Ever since the Ethereum platform launched in July 2015, its currency – also called Ethereum, or Ether – has been hugely popular among investors, because of its impressive transaction speed and widespread adoption.
It did not take long for the cryptocurrency of blockchain-based decentralized development platform, co-founded by Russian-Canadian Vitalik Buterin to be established as the second-biggest in terms of market capitalization. Ethereum sits behind only Bitcoin, the founding crypto that was launched in 2009.
Mr. Buterin was introduced to Bitcoin at the age of 17, in 2011, by his father. He became fascinated by the concept, and co-founded and wrote for Bitcoin Magazine.

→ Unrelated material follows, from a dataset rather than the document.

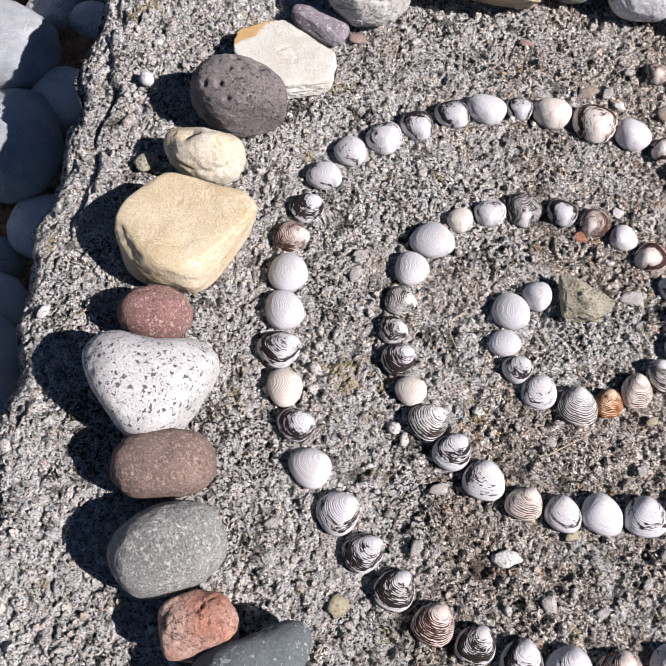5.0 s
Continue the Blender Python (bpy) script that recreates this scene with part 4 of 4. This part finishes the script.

In 2013 the teenager traveled to Israel and worked with global investing and trading platform eToro to develop Coloured Coins, an open-source banking infrastructure for the future of digital money. It was during this trip that the youngster realized that programming language could deliver extraordinary functionality to the blockchain beyond mere currency transactions.
In November 2013, Mr. Buterin published the Ethereum White Paper that set out his desire to create a platform on which decentralized applications could be built. It was the most exciting development in the cryptocurrency world since the mysterious (and yet to be unmasked) Satoshi Nakamoto introduced Bitcoin. Ethereum, or the ‘Ethereum Virtual Machine’, was built as a decentralized computer network on top of which software developers could program any platform, and the network is fuelled by Ether (or ETH).
The Ethereum project managed to raise almost $20 million in July and August 2014, and when Ether was introduced, in July 2015, it was valued at $2.8 per token. By March of the following year it had hit $10, and as transactions on the Ethereum blockchain skyrocketed a raft of top organizations begin backing the crypto. The United Nations, Toyota, Deloitte, Samsung, and many others sought to take advantage of its enormously powerful shared global infrastructure. Before long its price reached $300, and Ether’s value peaked at $1,315 in January 2018.
There are many similarities between Ether and Bitcoin. First, they are both blockchain-based cryptocurrencies and can be mined by users around the world. There are some key differences, however. While the annual supply of Ether is limited to 18 million, Ethereum could theoretically continue to introduce fresh currency and make its supply unlimited. Conversely, Bitcoin’s supply is capped at 21 million – that mark is due to be reached in the year 2140.
Another big difference is the processing speed; Bitcoin transactions take around 10 minutes, whereas an Ether transaction takes only 15 seconds.
While Olaf Carlson-Wee, Founder and CEO of Polychain Capital, has predicted that “Ethereum’s price could surpass that of Bitcoin by the end of 2018” and Monkey Capital’s Daniel Mark Harrison reckons it will “likely be valued at over $100,000 by 2042” others are more cautious. Luis Cuende, co-founder of Ethereum-powered company Aragon, says: “Ethereum’s price will hit $1,000 by mid-2019.”